Bush to order agencies to ignore some earmarks
- By Jason Miller
- Jan 28, 2008
President Bush will issue an executive order Jan. 29 requiring agencies to ignore any earmarks in authorization bills or committee reports unless they are debated in the open by Congress and included in a law.
“The people’s trust in their government is undermined by congressional earmarks, special interest projects often snuck in at the last minute without discussion or debate,” Bush said, announcing the impending executive order in tonight’s State of the Union address. “If these items are truly worth funding, Congress should debate them in the open and hold a public vote.”
Bush also said he would not accept a large number of earmarks in the future.
“Last year, I asked you to voluntarily cut the number of earmarks in half, and I also asked you to stop slipping earmarks into committee reports that never come to a vote,” Bush said. “Unfortunately, neither goal was met. So this time, if you send me an appropriations bill that does not cut the number and cost of earmarks in half, I will send it back to you with my veto.”

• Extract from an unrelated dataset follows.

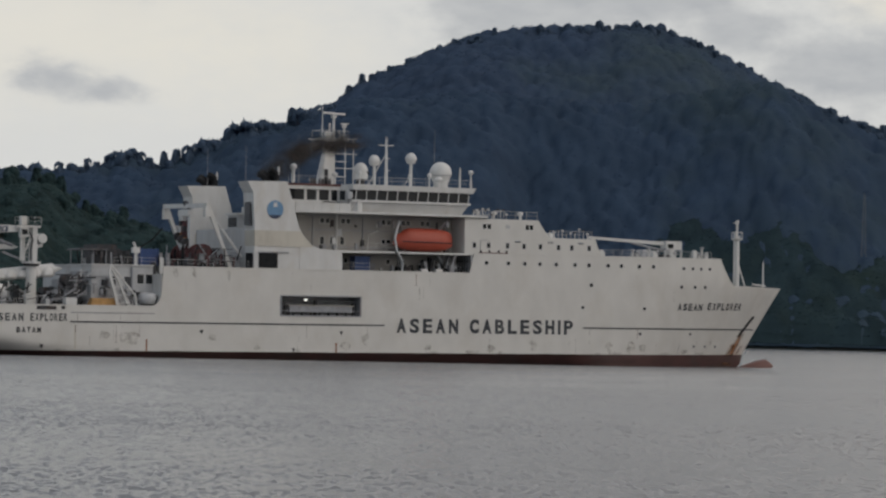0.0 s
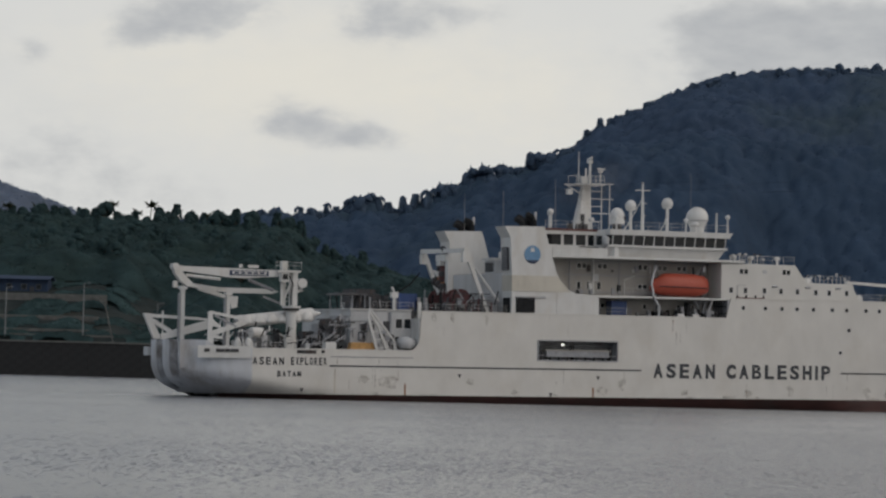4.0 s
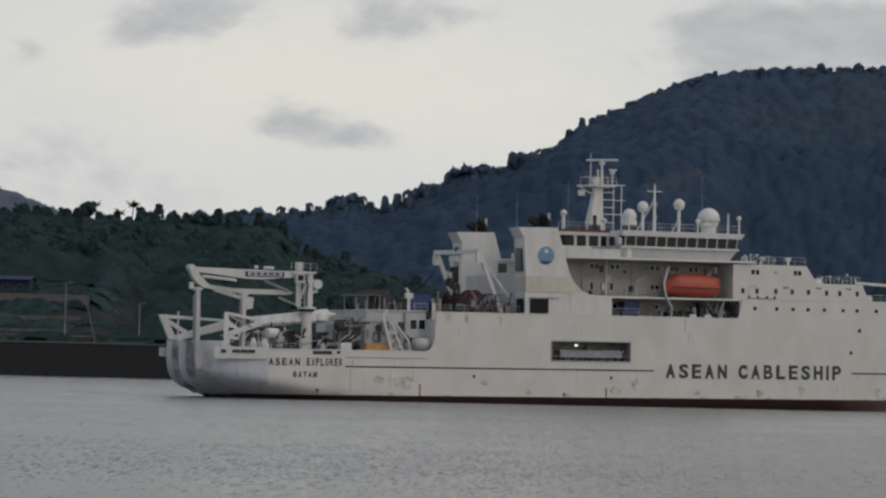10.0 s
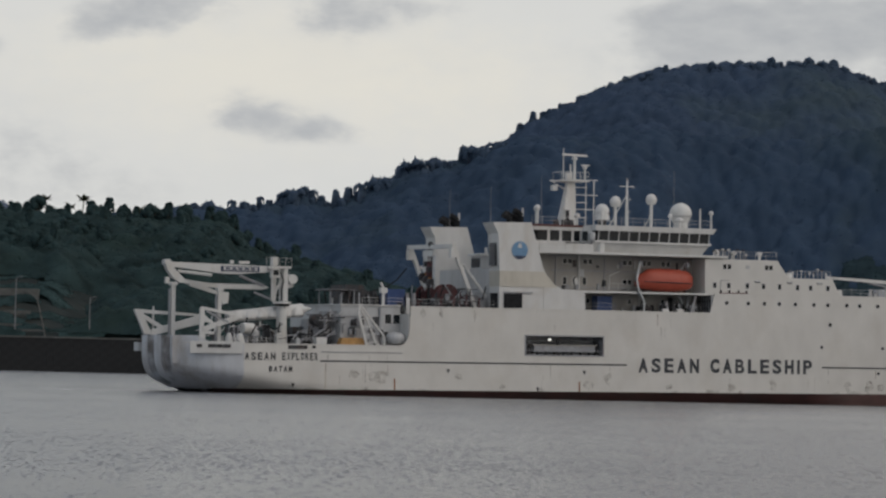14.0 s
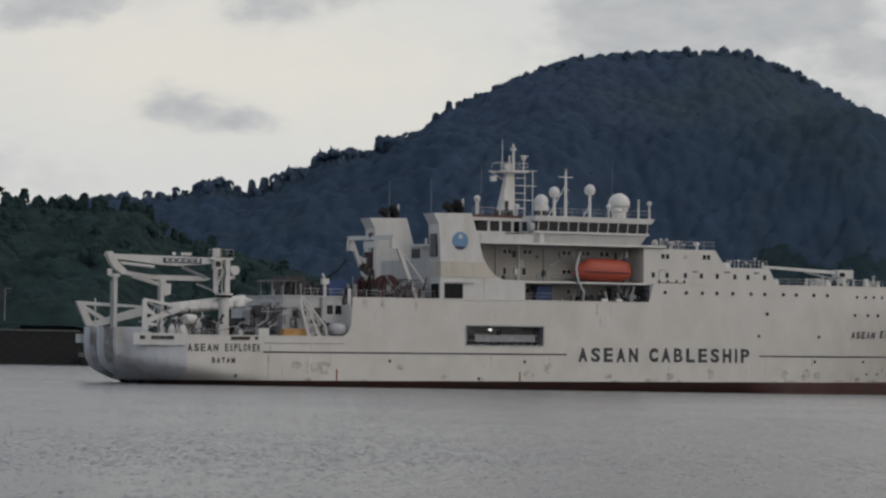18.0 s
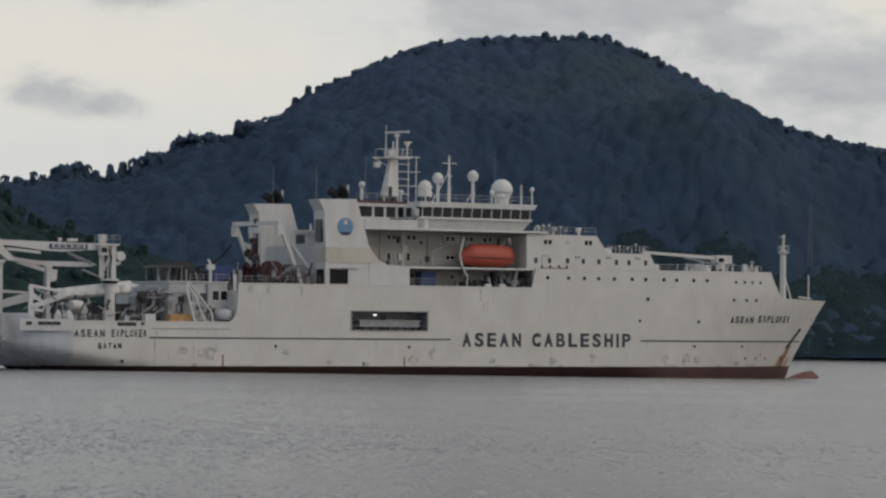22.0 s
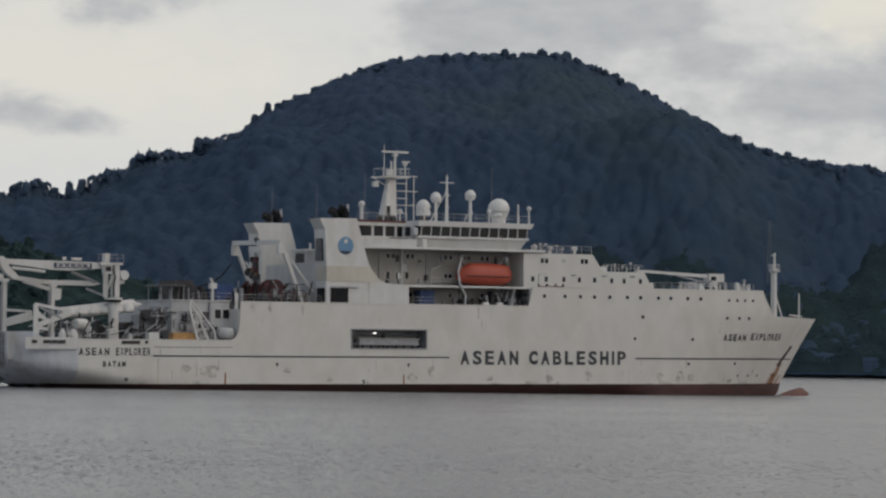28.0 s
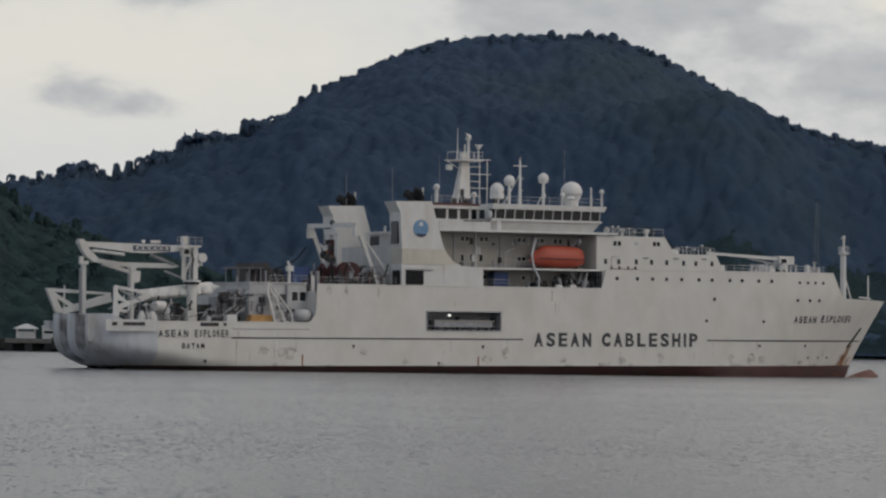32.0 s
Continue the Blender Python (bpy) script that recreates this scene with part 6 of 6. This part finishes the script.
def ship_pose(t):
    u = t / 32 - 0.5
    x, y = -31.55 + 25.35 * u + 6.958 * u * u, 375.523 + 12.605 * u + 7.02 * u * u
    head = 24.853 + 0.395 * u + 0.564 * u * u
    return pose(x, y, 0, 0, 0, head) @ pose(0, 0, 0, 0, -0.6245, 0)


def flat_pose(t):
    m = ship_pose(t)
    return pose(m.translation.x, m.translation.y, 0, 0, 0, math.degrees(math.atan2(m[1][0], m[0][0])))


TIMES = [2.0 * k for k in range(17)]


TURNS = [0.25 * k for k in range(129)]


def smoke_pose(born, t, speed=7.2, fade=(1.1, 1.3), climb=1.7):
    """Where a puff is at t: it leaves the funnel top, drifts forward and up with the wind and thins out."""
    age = t - born
    k = round(born * 100)
    if age < 0:
        here = ship_pose(t) @ Vector((46.6, -6.0, 14.0))
    else:
        way = Vector((0.6 * (k * 37 % 7 - 3), 0.5 * (k * 53 % 5 - 2), 0.3 * (k * 29 % 7 - 3)))
        here = ship_pose(t) @ (Vector((47.2 + speed * age, -8.9 + 0.8 * age, 23.0 + 4.6 * (1 - math.exp(-age * climb)) + 0.2 * age)) + way * max(0.0, age - 0.5) / (1 + age))
    return Matrix.Translation(here) @ pose(0, 0, 0, -80 * min(max((age - fade[0]) / fade[1], 0), 1), 0, 0)


def motions():
    for rider, place in RIDERS:
        walk(rider, [(t, ship_pose(t) @ place) for t in TIMES])
    walk(scanner, [(t, pose(59.95, 0, 31.7, 0, 0, 65 - 180 * (t - 19.05) / 1.073)) for t in TURNS])
    for smoke, born in PUFFS:
        walk(smoke, [(0.25 * k, smoke_pose(born, 0.25 * k)) for k in range(129)])
    for smoke, born in HAZES:
        walk(smoke, [(0.5 * k, smoke_pose(born, 0.5 * k, 2.2, (6.0, 8.0), 0.4)) for k in range(65)])
    for patch in (WASH, CURL):
        walk(patch, [(t, flat_pose(t)) for t in TIMES])
    walk(water, [(t, pose(0.5 * t, -0.35 * t, 0)) for t in (0.0, 16.0, 32.0)])
    walk(ship, [(t, ship_pose(t)) for t in TIMES])
    walk(backdrop, [(t, pose(0, 0, 0, 0, 0, -0.0437 * t)) for t in (0.0, 16.0, 32.0)])


motions()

Along with earmarks, Bush is taking aim at programs that are not working or wasting money. He said he would recommend ending or severely cutting back 151 programs worth more than $118 billion in his 2009 budget request that White House officials will submit to Congress Feb. 4.
“Just as we trust the Americans with their own money, we need to earn their trust by spending tax dollars wisely,” Bush said. “The budget that I will submit will keep on track for a surplus in 2012. American families have to balance their budget, so should their government.”
The Office of Management and Budget found that Congress included more than 11,000 earmarks worth more than $16.8 billion in the fiscal 2008 omnibus spending bill, according to the Web site Earmarks.OMB.gov.
The Labor, Health and Human Services, and Education bill had the most earmarks with 2,439, while the Defense Authorization bill included the most money for earmarks at more than $6.6 billion.
The executive order will tell agencies not to obligate or expend funds from a nonstatutory source, including requests in committee reports, other congressional documents, or communications from or on behalf of lawmakers, according to a White House briefing paper on the upcoming mandate.
Administration officials point to the fact that the Supreme Court ruled in 1993 and again in 2005 that report language is not legally binding.
“The president decided that he needed to give the Congress a very clear indication of what he was going to do,” said White House spokeswoman Dana Perino in a press briefing with reporters. “The president will not go retrospectively back to the earmarks that were in the omnibus, but he will take this action for 2009 appropriations.”
Perino said the conference reports cause the most problems with earmarks.
“The best way to be able to deal with this issue would be for the president to have a line-item veto,” Perino said.
As for reducing the number of programs that are not demonstrating results, OMB evaluated all federal programs using the Performance Assessment Rating Tool and found in its final report card for 2007 that 78 percent of the assessed programs are rated effective, moderately effective or adequate, up from 75 percent in 2006. Of the programs assessed for the first time, 77 percent were rated as performing and 60 percent are effective or moderately effective, said Robert Shea, OMB’s associate director of administration and government performance, on Results.gov.
Shea wrote that 22 percent of all federal programs were rated ineffective or results not demonstrated.
Some of the technology programs that have not demonstrated results include the Homeland Security Department’s National Protection and Programs Division for Cyber Security, the Federal Communications Commission’s E-Rate program, and the Health and Human Services Department’s Office of the National Coordinator for Health Information Technology.
Bush also repeated his call to continue to promote health IT and use technology to secure the border.
In a briefing sheet on the State of the Union, administration officials said DHS is operating three unmanned aerial systems along the southern border in support of border security operations and will launch an additional system this year.
The administration also said 48,000 companies are using the E-Verify system to ensure employment eligibility.
The Education Department also is working on a free Web portal to help immigrants learn English, White House officials said.
In addition to calling for Congress to fully fund the military, Bush asked Congress to create new hiring preferences for spouses of those in the military when applying for federal government jobs.